古代雛ともなると日焼けし色褪せもしてくる。

それでも、何代にもわたって受け継がれてきた家の歴史を誇るように、毎年毎年雛を飾るのである。武家であったろう家には雛の間に鎧兜も、刀や槍、長刀などもあろうし、商家には商いの品々もあろう。
何百年と続いた城下町に住む人たち自身も、あらためて我が町の歴史に思いをいたし我が町を愛しむのだ。

色褪せたりといえど、雛の衣は折目正しく緊張を保っているのである。

竹取物語

ものがたりここに発せり竹雛

竹を割って節の間から顔を出した雛もある。

あるいは簀玉(すだま)びなと言って、一本の竹を細かく割いて丸く編んだ雛を隠れ部屋への階段にひっそりと展示してくれる珍しい趣向の家もある。

諸説によると、高取はその昔翁が住んでいた場所で、「竹取」は「タカトリ」とも読み高取山が竹取説話の舞台であるという。真偽のほどはともかく、このような説をちゃっかり地元PRにも用いるしたたかさが町にはあり、町の人たちの意気込みも十分感じ取れるというものだ。

そう言えば通りには青竹踏みを売る店もあり、このあたりには竹林が多いのかもしれん。

七つの心得

肩越しにめでる雛や連子窓

土佐街道には「まちなみ作法七つの心得」と言って、古い町並みを維持するためのいわば景観維持協定のようなものがあるようだ。

その一つが道路に面した窓には連子格子などを用いることという決まりがあって、町の表情に一定のリズムを与えている。
雛巡りは玄関の土間から座敷を拝見するのが多いのだが、なかには道路側の連子窓から見せていただく趣向の家もある。
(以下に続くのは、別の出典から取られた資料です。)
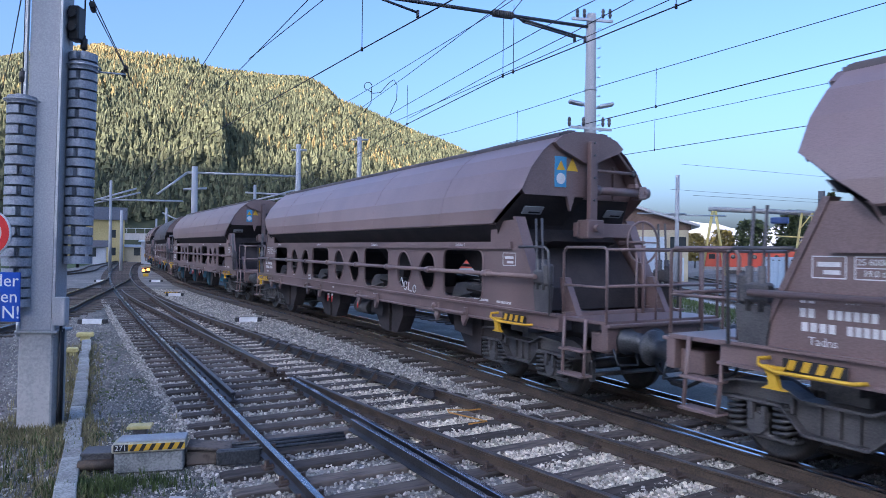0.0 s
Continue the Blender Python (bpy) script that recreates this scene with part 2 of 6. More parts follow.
def loft_mesh(name, verts, faces, material, parent=None, label=""):
    me = bpy.data.meshes.new(name)
    me.from_pydata([tuple(v) for v in verts], [], [tuple(f) for f in faces])
    for m in (material if isinstance(material, (list, tuple)) else [material]):
        me.materials.append(m)
    me.update()
    ob = new(name, me)
    ob.parent = parent
    if label:
        ob["label"] = label
    return ob
# ---- plan of the tracks: x of each rail as a polynomial of u = y / 50 - 1, top of rail at z = 0 ----
E_NEAR = (-21.0746, 4.6386, 35.467, -6.2601, -16.198, 5.1908, -24.3919, -19.6729)
RAIL_A = (-1.1434, -0.2016, 2.933, -24.9365, -24.533)
RAIL_D = (2.5538, 1.2807, -4.8334, 4.2495, -24.031, -22.9879)
RAIL_P = (2.6836, 6.8638, -22.9566, -22.7126)
RAIL_Q = (76.0759, 163.2644, 130.6253, 15.2616, -19.8515)


def rail_line(coef, y0, y1, step=0.5, lo=None, hi=None):
    """Points of a rail from y0 to y1, going on straight below lo and above hi."""
    out = []
    der = np.polyder(coef)
    for y in np.arange(y0, y1 + 1e-6, step):
        yc = max(y, lo) if lo is not None else y
        yc = min(yc, hi) if hi is not None else yc
        x = np.polyval(coef, yc / 50 - 1) + np.polyval(der, yc / 50 - 1) / 50 * (y - yc)
        out.append((float(x), float(y)))
    return out


def offset_line(pts, d):
    """The line moved d metres to the right of its way."""
    p = np.array(pts)
    t = np.gradient(p, axis=0)
    t /= np.linalg.norm(t, axis=1)[:, None]
    return (p + np.stack([t[:, 1], -t[:, 0]], 1) * d).tolist()


near_e = rail_line(E_NEAR, -170, 99, 0.5, lo=7.0)
ctr_e = np.array(offset_line(near_e, 0.7525))[::-1]  # far to near: the way of the train
# far away the line bends on to the right
tail, p, hd = [], ctr_e[0].copy(), math.atan2(*(ctr_e[0] - ctr_e[1]))
for i in range(500):
    hd += 0.5 / 350
    p = p + 0.5 * np.array((math.sin(hd), math.cos(hd)))
    tail.append(p)
ctr_e = np.concatenate([np.array(tail)[::-1], ctr_e])
way_s = np.concatenate([[0], np.cumsum(np.linalg.norm(np.diff(ctr_e, axis=0), axis=1))])
i0 = len(tail)
way_s -= way_s[i0]


def on_way(s):
    return Vector((float(np.interp(s, way_s, ctr_e[:, 0])), float(np.interp(s, way_s, ctr_e[:, 1])), 0.0))


RAIL_PROFILE = [(-0.070, -0.160), (0.070, -0.160), (0.070, -0.147), (0.014, -0.122), (0.011, -0.045), (0.035, -0.032), (0.036, -0.008), (0.026, 0.0),
                (-0.026, 0.0), (-0.036, -0.008), (-0.035, -0.032), (-0.011, -0.045), (-0.014, -0.122), (-0.070, -0.147)]


def sweep_rail(name, pts, parent, top=None, z=0.0, label="", web=None):
    p = np.array(pts)
    t = np.gradient(p, axis=0)
    t /= np.linalg.norm(t, axis=1)[:, None]
    n = np.stack([t[:, 1], -t[:, 0]], 1)
    k = len(RAIL_PROFILE)
    verts = [(p[i, 0] + n[i, 0] * a, p[i, 1] + n[i, 1] * a, b + z) for i in range(len(p)) for a, b in RAIL_PROFILE]
    faces, mats = [], []
    for i in range(len(p) - 1):
        for j in range(k):
            faces.append((i * k + j, i * k + (j + 1) % k, (i + 1) * k + (j + 1) % k, (i + 1) * k + j))
            mats.append(1 if j in (6, 7, 8) else 0)
    faces.append(tuple(range(k))[::-1])
    faces.append(tuple((len(p) - 1) * k + j for j in range(k)))
    mats += [0, 0]
    ob = loft_mesh(name, verts, faces, [web or RUST, top or RAIL_TOP], parent, label)
    ob.data.polygons.foreach_set("material_index", mats)
    return ob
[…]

グループでぶらぶら歩きしたりすると、いきおいみんなが同時に狭い窓の中をのぞき込むことになるので仲間の肩越しに見るということになる。
さらにこうした場合説明してくれる立会人もいないので、雛のいわれが書かれた小さな「謂書」を読もうとさらに首を前へ突き出しては窮屈な姿勢を強いられることになったりもしたり。

町家の古雛

このようにして、百近くもある町家の雛飾りをひとつひとつ巡っていると春の一日はたちまち過ぎてゆく。